There is more. The Fine Arts Work Center started “right here,” says Sal Del Deo, gesturing to his living room. Josephine and husband Sal were part of a small group of founders of that essential organization in 1968. It originally operated out of the Provincetown Art Association and included only artists. “Stay away from the writers,” said Josephine, a noted writer herself, though she eventually relented. The first class included Arthur Cohen and Joan Perreira.
In 1976, when the old Methodist Church, which is now our library, was considered “a white elephant” and threatened with private development and even demolition, Josephine persuaded town voters — “with a hell of a lot of oratory,” says Sal — to take over the building. She became a cofounder of the Heritage Museum there.

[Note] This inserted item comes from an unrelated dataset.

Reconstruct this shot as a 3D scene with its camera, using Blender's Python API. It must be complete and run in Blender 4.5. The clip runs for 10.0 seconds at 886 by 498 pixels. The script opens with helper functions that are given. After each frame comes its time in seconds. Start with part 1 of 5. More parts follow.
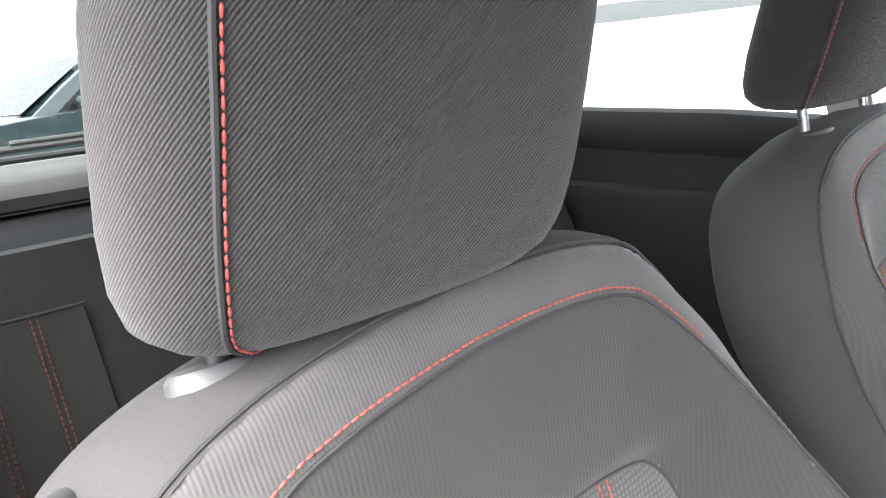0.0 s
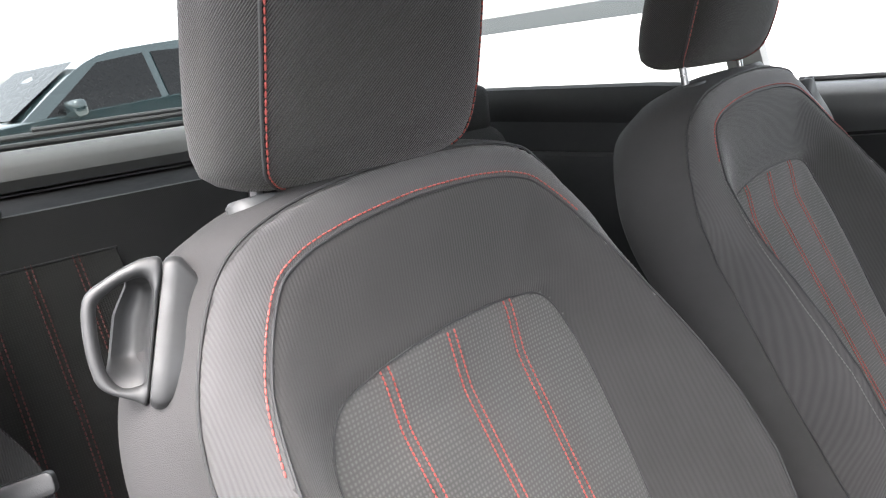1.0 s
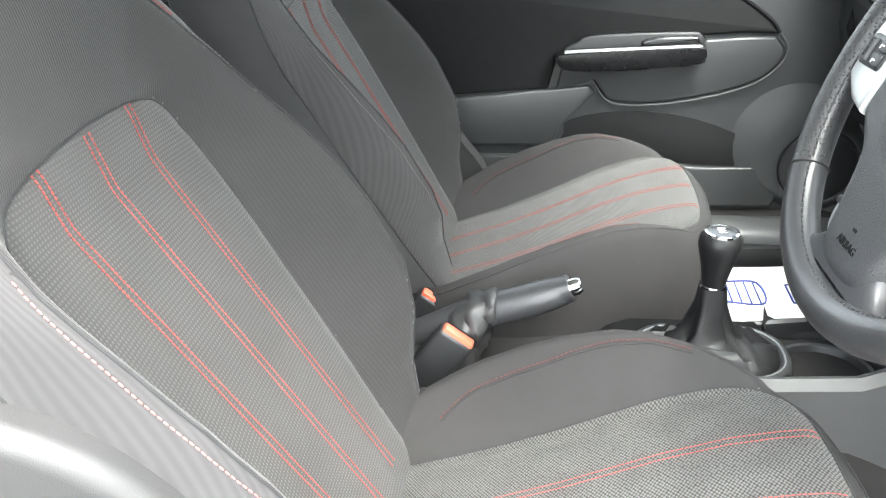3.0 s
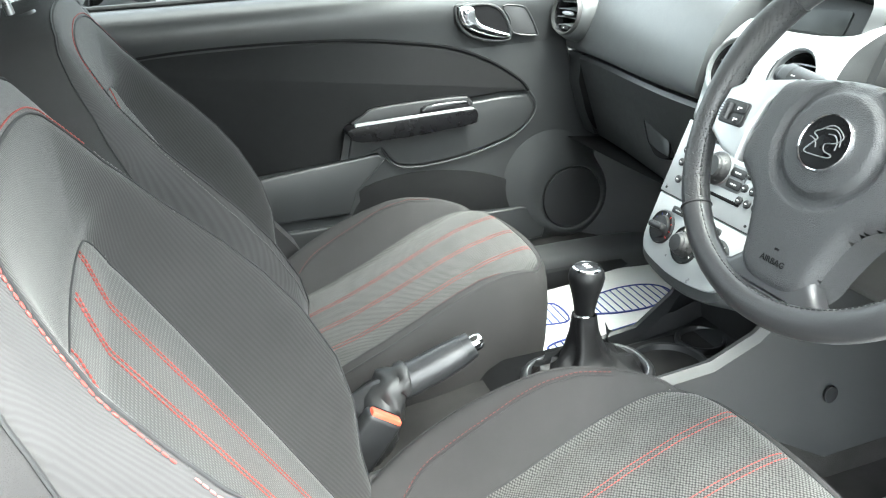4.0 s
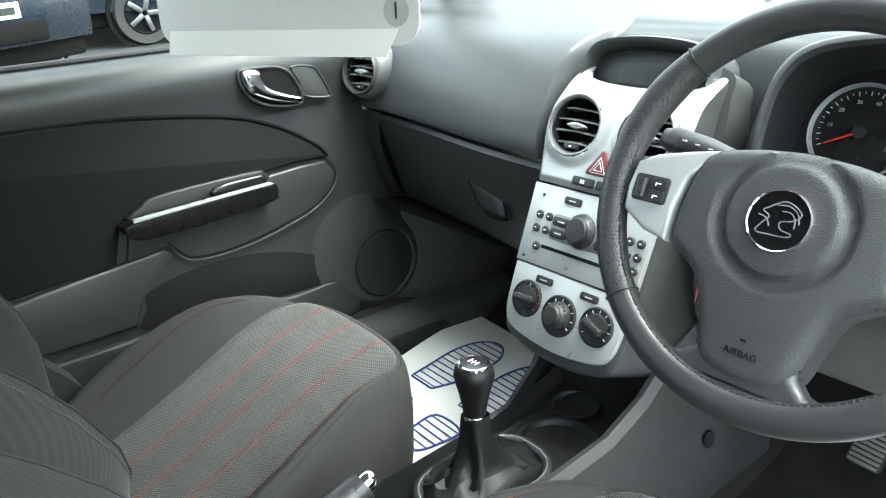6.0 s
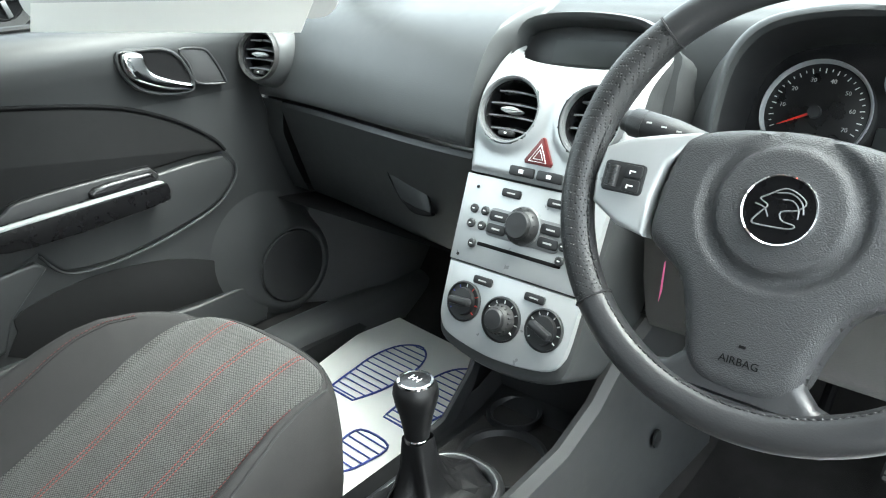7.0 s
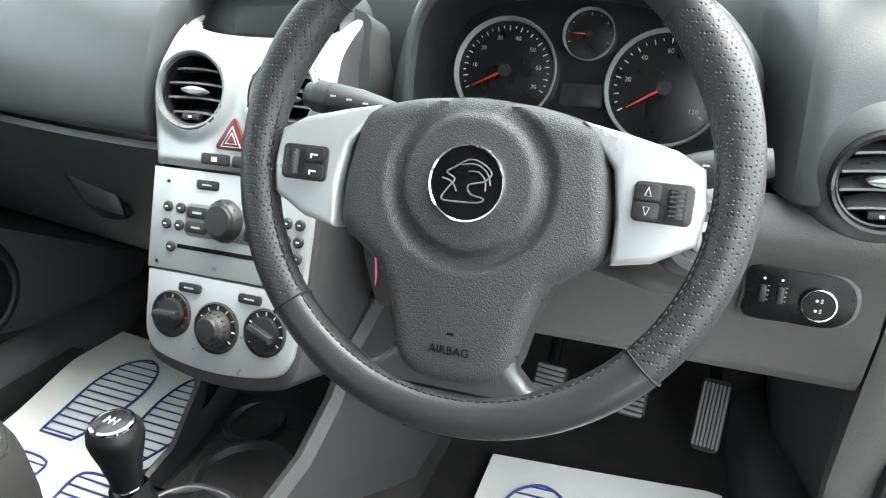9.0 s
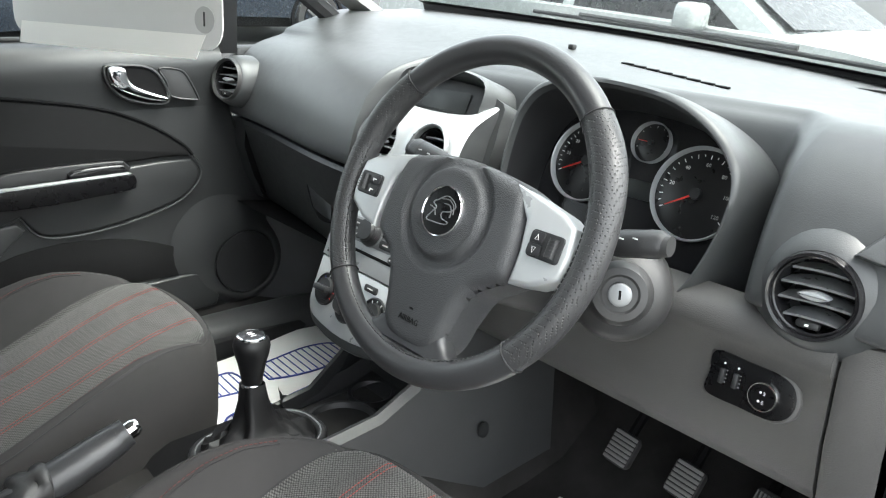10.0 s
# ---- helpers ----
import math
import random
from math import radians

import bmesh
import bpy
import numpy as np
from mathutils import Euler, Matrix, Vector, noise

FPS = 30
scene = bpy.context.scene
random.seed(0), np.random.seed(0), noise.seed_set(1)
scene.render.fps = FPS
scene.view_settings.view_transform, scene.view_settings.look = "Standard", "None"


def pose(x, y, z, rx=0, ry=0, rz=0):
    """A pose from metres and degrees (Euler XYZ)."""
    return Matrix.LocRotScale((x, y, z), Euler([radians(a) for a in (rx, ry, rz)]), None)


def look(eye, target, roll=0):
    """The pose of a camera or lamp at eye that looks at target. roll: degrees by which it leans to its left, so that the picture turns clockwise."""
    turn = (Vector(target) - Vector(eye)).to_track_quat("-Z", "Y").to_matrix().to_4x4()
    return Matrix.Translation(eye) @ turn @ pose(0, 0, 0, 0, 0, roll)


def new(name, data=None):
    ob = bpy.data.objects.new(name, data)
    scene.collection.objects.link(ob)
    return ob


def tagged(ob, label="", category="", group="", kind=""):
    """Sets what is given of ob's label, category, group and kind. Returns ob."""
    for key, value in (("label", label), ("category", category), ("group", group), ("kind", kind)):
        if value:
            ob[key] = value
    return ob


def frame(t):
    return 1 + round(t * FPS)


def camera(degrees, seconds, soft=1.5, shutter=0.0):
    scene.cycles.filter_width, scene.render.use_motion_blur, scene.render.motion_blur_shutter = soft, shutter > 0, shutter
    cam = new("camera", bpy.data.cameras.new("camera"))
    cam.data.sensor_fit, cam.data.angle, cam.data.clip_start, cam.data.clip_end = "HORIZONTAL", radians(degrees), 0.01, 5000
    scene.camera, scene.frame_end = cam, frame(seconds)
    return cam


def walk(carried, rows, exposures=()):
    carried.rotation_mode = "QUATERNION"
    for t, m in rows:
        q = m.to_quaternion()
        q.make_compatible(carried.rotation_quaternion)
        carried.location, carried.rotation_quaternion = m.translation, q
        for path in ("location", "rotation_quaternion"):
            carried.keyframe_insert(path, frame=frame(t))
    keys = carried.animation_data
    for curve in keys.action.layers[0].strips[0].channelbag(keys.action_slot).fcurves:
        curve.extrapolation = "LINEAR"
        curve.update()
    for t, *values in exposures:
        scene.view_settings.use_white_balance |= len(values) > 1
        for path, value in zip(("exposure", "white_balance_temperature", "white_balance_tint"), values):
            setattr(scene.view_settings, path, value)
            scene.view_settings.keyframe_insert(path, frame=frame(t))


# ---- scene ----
cam = camera(62.7, 10.0, soft=1.15, shutter=0.0)
PATH = [
    (0, (-0.414, -0.565, 0.935), (-1.894, 0.684, 0.435), -5.0),
    (0.5, (-0.29, -0.629, 0.921), (-1.772, 0.639, 0.481), -6.2),
    (1, (-0.221, -0.704, 0.897), (-1.675, 0.576, 0.399), -6.4),
    (1.5, (-0.172, -0.783, 0.875), (-1.466, 0.612, 0.26), -5.3),
    (2, (-0.143, -0.843, 0.846), (-1.224, 0.65, 0.069), -4.8),
    (2.5, (-0.155, -0.858, 0.841), (-0.914, 0.758, -0.062), -3.9),
    (3.8, (-0.515, -0.845, 0.895), (-0.09, 0.914, 0.044), -3.6),
    (4, (-0.537, -0.845, 0.905), (0.002, 0.899, 0.089), -3.3),
    (4.5, (-0.625, -0.861, 0.901), (0.173, 0.791, 0.105), -3.3),
    (5, (-0.66, -0.798, 0.907), (0.218, 0.819, 0.123), -4.2),
    (5.5, (-0.605, -0.678, 0.931), (0.369, 0.899, 0.178), -4.1),
    (6, (-0.585, -0.61, 0.929), (0.573, 0.832, 0.169), -3.4),
    (6.2, (-0.593, -0.588, 0.932), (0.629, 0.803, 0.174), -3.2),
    (7.3, (-0.527, -0.466, 0.893), (0.866, 0.715, 0.078), -2.3),
    (7.5, (-0.517, -0.445, 0.894), (0.905, 0.692, 0.066), -2.6),
    (8, (-0.503, -0.422, 0.892), (1.038, 0.508, 0.02), -2.5),
    (8.5, (-0.477, -0.436, 0.886), (1.151, 0.31, -0.005), -1.9),
    (9, (-0.451, -0.504, 0.886), (1.212, 0.162, -0.004), -1.6),
    (9.5, (-0.463, -0.681, 0.904), (1.117, 0.285, 0.149), 0.0),
    (10, (-0.497, -0.87, 0.919), (0.78, 0.514, 0.247), 2.8),
]
walk(cam, [(t, look(eye, target, roll)) for t, eye, target, roll in PATH],
     exposures=[(0.0, 4.6, 6600, 12), (1.0, 3.9, 6600, 12), (1.5, 3.5, 6600, 12), (2.0, 3.85, 6600, 11), (2.5, 4.2, 6550, 9), (4.0, 4.2, 6350, 0), (4.5, 3.55, 6300, 0),
                (5.5, 3.52, 6250, -2), (7.5, 3.66, 6300, 1), (9.0, 3.56, 6450, 4), (10.0, 3.13, 6500, 5)])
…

Late in the 1960s, Josephine became president of the Provincetown Symphony Society. In the same period, she cofounded the Provincetown Food Coop. She also initiated the first American Civil Liberties Union chapter in town, bringing national issues including racial justice, free speech, nuclear disarmament, and resistance to war to a local level. She attempted, in vain, to get the entire town included in a historic district — “her one defeat,” says Sal.
If you care about Provincetown as a center for the arts and literature, if you feel history as you walk our streets, if you enjoy our wonderful library, if you appreciate the fact that this town stands as a beacon for liberal causes, you have Josephine by your side, and you have her to thank.
“Almost every year she had a cause,” Sal says. “She was more than just a pretty face — she was tough, she was a power. She loved this town.”
And Josephine and Sal were a team: “Everything we did, we did together,” he says. “We committed ourselves to this town.”
Some say the only real and lasting good you do in life you do by example. If that is true, look to the record of this remarkable woman and her husband, beginning his 96th year this month. Realize what love and commitment can accomplish. And get to work.